- Objective
Your task is to copy the stretch of lines in the records below that begins with the line containing "5. This part finishes the script." and ends with the line containing "weeds(0.22, 6, 0.35))", exactly as written, with nothing added.

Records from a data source
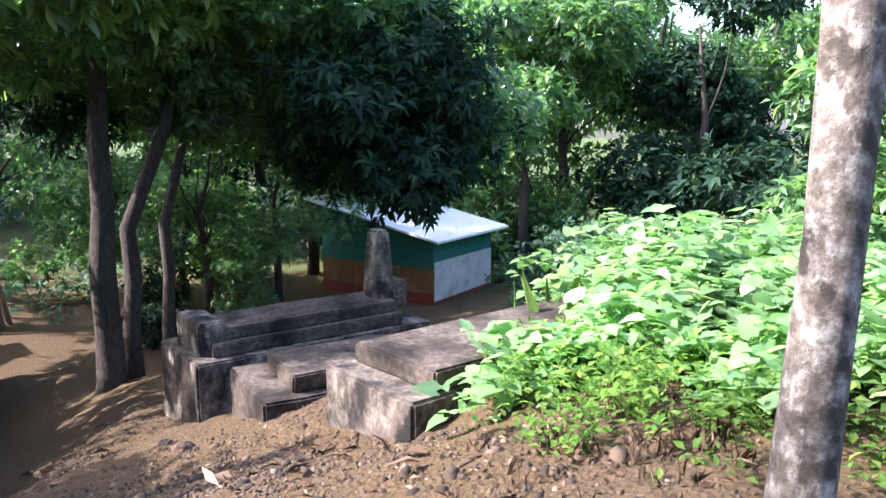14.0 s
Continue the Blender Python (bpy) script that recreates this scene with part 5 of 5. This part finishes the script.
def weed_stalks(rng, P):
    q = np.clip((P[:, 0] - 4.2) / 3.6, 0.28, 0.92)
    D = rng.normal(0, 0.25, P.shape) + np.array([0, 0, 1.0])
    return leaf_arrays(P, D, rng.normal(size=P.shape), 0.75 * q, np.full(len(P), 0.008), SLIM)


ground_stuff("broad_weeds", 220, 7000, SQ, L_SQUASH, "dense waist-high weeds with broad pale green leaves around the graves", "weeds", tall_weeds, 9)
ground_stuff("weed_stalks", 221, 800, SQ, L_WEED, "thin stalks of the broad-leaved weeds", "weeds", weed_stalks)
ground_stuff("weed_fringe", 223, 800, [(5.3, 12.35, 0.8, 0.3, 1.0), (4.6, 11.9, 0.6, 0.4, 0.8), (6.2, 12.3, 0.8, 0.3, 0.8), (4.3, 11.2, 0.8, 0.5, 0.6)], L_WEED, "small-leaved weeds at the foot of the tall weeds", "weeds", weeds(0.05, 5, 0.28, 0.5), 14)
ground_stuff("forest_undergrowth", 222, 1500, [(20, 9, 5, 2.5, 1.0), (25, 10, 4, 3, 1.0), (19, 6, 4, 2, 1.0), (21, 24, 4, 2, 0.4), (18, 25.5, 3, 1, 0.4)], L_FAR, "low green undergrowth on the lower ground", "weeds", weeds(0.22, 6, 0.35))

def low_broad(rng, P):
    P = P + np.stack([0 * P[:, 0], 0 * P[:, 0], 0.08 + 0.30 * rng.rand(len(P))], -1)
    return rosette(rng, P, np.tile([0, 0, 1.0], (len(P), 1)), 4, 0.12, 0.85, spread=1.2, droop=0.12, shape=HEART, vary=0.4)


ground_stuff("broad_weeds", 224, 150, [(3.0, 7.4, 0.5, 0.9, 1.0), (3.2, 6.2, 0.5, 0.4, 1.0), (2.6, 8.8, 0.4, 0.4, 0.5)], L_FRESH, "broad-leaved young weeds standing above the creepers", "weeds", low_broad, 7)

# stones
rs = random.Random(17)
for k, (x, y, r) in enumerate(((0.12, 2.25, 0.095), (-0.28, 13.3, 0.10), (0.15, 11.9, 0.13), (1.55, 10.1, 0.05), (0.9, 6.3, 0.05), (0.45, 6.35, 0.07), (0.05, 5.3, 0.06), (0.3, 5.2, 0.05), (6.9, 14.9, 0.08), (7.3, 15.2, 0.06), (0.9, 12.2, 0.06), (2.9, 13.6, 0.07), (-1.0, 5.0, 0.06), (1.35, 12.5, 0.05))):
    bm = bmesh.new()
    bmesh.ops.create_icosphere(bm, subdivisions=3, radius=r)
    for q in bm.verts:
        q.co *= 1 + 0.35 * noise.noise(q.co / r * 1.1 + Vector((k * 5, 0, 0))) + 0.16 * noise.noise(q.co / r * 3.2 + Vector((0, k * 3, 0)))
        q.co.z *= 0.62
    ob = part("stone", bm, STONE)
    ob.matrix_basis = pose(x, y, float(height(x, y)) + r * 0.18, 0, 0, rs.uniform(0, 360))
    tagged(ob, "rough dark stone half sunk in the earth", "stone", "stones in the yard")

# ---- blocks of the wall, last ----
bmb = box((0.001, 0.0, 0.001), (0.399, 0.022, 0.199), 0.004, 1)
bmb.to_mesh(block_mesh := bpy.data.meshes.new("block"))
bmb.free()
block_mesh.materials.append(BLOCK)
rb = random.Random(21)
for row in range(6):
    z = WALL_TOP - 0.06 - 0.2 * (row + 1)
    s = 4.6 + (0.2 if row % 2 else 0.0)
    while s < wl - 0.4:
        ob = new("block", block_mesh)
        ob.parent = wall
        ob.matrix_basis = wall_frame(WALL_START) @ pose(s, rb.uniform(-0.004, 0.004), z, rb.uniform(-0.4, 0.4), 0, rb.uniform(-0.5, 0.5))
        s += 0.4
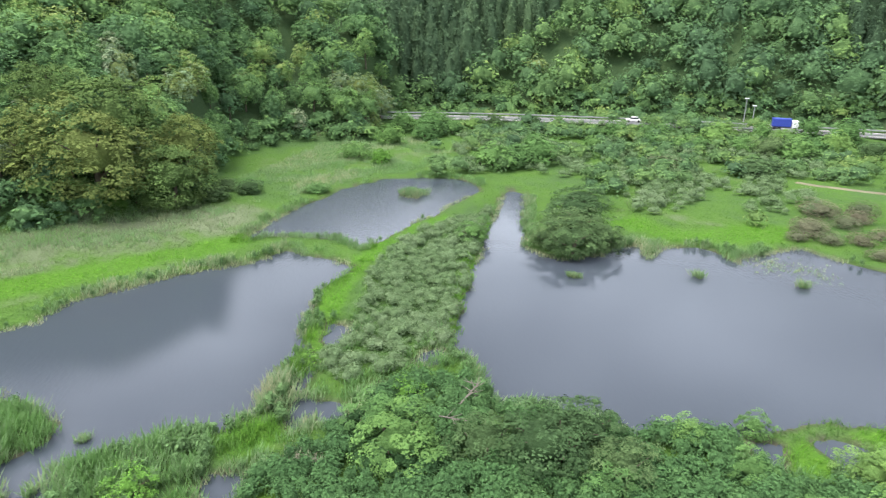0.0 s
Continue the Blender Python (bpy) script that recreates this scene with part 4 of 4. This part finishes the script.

- Output for this task
Continue the Blender Python (bpy) script that recreates this scene with part 5 of 5. This part finishes the script.
def weed_stalks(rng, P):
    q = np.clip((P[:, 0] - 4.2) / 3.6, 0.28, 0.92)
    D = rng.normal(0, 0.25, P.shape) + np.array([0, 0, 1.0])
    return leaf_arrays(P, D, rng.normal(size=P.shape), 0.75 * q, np.full(len(P), 0.008), SLIM)


ground_stuff("broad_weeds", 220, 7000, SQ, L_SQUASH, "dense waist-high weeds with broad pale green leaves around the graves", "weeds", tall_weeds, 9)
ground_stuff("weed_stalks", 221, 800, SQ, L_WEED, "thin stalks of the broad-leaved weeds", "weeds", weed_stalks)
ground_stuff("weed_fringe", 223, 800, [(5.3, 12.35, 0.8, 0.3, 1.0), (4.6, 11.9, 0.6, 0.4, 0.8), (6.2, 12.3, 0.8, 0.3, 0.8), (4.3, 11.2, 0.8, 0.5, 0.6)], L_WEED, "small-leaved weeds at the foot of the tall weeds", "weeds", weeds(0.05, 5, 0.28, 0.5), 14)
ground_stuff("forest_undergrowth", 222, 1500, [(20, 9, 5, 2.5, 1.0), (25, 10, 4, 3, 1.0), (19, 6, 4, 2, 1.0), (21, 24, 4, 2, 0.4), (18, 25.5, 3, 1, 0.4)], L_FAR, "low green undergrowth on the lower ground", "weeds", weeds(0.22, 6, 0.35))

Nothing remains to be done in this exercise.